# Written instruction
Give back every line exactly as it appears, pictures excluded.
## BEGIN Recorded data
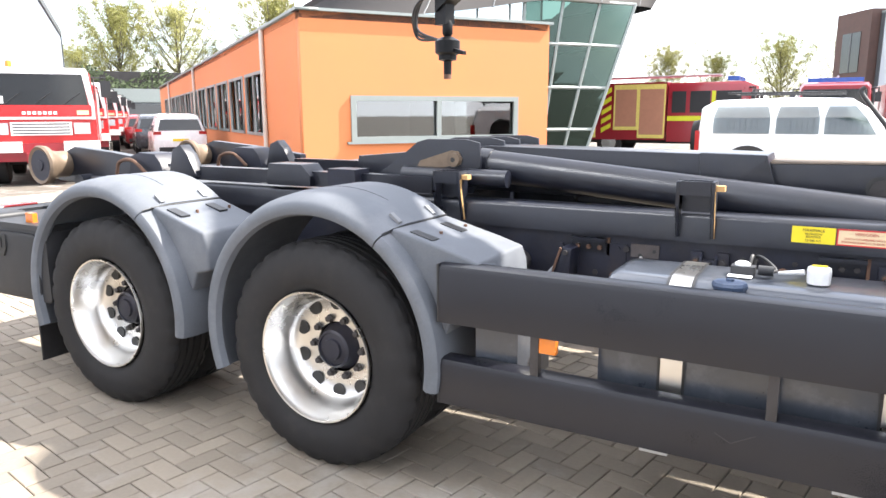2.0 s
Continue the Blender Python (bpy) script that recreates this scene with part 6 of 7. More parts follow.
# slanted glass hall
GS = 1.6
def gl_pt(k, q):
    """k up the height, q across; the right edge leans outwards."""
    left = 6.06 + 0.10 * k
    right = 8.08 + 1.6 * k
    return lane_pt(left + (right - left) * q, GS - 0.2 * q - 0.2 * k, 4.62 * k)
GL = [[gl_pt(i / 4, j / 3) for j in range(4)] for i in range(5)]
gh = op("glass_hall", loft(GL, closed=False), M_GREENGLASS, None, "slanted green glass hall with grey bars")
part("side_glass", loft([[gl_pt(i / 4, 1), gl_pt(i / 4, 1) + E2 * 3 - E1 * 0.3, gl_pt(i / 4, 1) + E2 * 6 - E1 * 1.5] for i in range(5)], closed=False), M_GREENGLASS, gh)
for i in range(5):
    part("glazing_bar", tube(GL[i] + [gl_pt(i / 4, 1) + E2 * 3 - E1 * 0.3], 0.05, 6), M_TRIM, gh)
for j in range(4):
    part("glazing_bar", tube([r[j] for r in GL], 0.05, 6), M_TRIM, gh)
# added dark slab that paints the shaded depth behind the green glass
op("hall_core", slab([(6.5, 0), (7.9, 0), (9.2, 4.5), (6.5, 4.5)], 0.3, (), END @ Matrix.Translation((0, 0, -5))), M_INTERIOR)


# ---------- vehicles ----------
def vehicle_wheel(parent, x, y, r, w, rim_mat=M_STEEL, s=1):
    ty = part("wheel", lathe([(r * 0.58, 0.01 * s), (r * 0.62, 0), (r * 0.9, 0.0), (r, 0.03 * s), (r, (w - 0.03) * s), (r * 0.9, w * s), (r * 0.58, w * s)], 28, "y", (x, y, r)), M_RUBBER, parent, smooth=True)
    part("rim", lathe([(r * 0.6, 0.005 * s), (r * 0.55, 0.03 * s), (r * 0.3, 0.02 * s), (r * 0.2, -0.005 * s), (0.001, -0.005 * s)], 20, "y", (x, y, r)), rim_mat, ty, smooth=True)
    return ty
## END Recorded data
# Complete response
2.0 s
Continue the Blender Python (bpy) script that recreates this scene with part 6 of 7. More parts follow.
# slanted glass hall
GS = 1.6
def gl_pt(k, q):
    """k up the height, q across; the right edge leans outwards."""
    left = 6.06 + 0.10 * k
    right = 8.08 + 1.6 * k
    return lane_pt(left + (right - left) * q, GS - 0.2 * q - 0.2 * k, 4.62 * k)
GL = [[gl_pt(i / 4, j / 3) for j in range(4)] for i in range(5)]
gh = op("glass_hall", loft(GL, closed=False), M_GREENGLASS, None, "slanted green glass hall with grey bars")
part("side_glass", loft([[gl_pt(i / 4, 1), gl_pt(i / 4, 1) + E2 * 3 - E1 * 0.3, gl_pt(i / 4, 1) + E2 * 6 - E1 * 1.5] for i in range(5)], closed=False), M_GREENGLASS, gh)
for i in range(5):
    part("glazing_bar", tube(GL[i] + [gl_pt(i / 4, 1) + E2 * 3 - E1 * 0.3], 0.05, 6), M_TRIM, gh)
for j in range(4):
    part("glazing_bar", tube([r[j] for r in GL], 0.05, 6), M_TRIM, gh)
# added dark slab that paints the shaded depth behind the green glass
op("hall_core", slab([(6.5, 0), (7.9, 0), (9.2, 4.5), (6.5, 4.5)], 0.3, (), END @ Matrix.Translation((0, 0, -5))), M_INTERIOR)


# ---------- vehicles ----------
def vehicle_wheel(parent, x, y, r, w, rim_mat=M_STEEL, s=1):
    ty = part("wheel", lathe([(r * 0.58, 0.01 * s), (r * 0.62, 0), (r * 0.9, 0.0), (r, 0.03 * s), (r, (w - 0.03) * s), (r * 0.9, w * s), (r * 0.58, w * s)], 28, "y", (x, y, r)), M_RUBBER, parent, smooth=True)
    part("rim", lathe([(r * 0.6, 0.005 * s), (r * 0.55, 0.03 * s), (r * 0.3, 0.02 * s), (r * 0.2, -0.005 * s), (0.001, -0.005 * s)], 20, "y", (x, y, r)), rim_mat, ty, smooth=True)
    return ty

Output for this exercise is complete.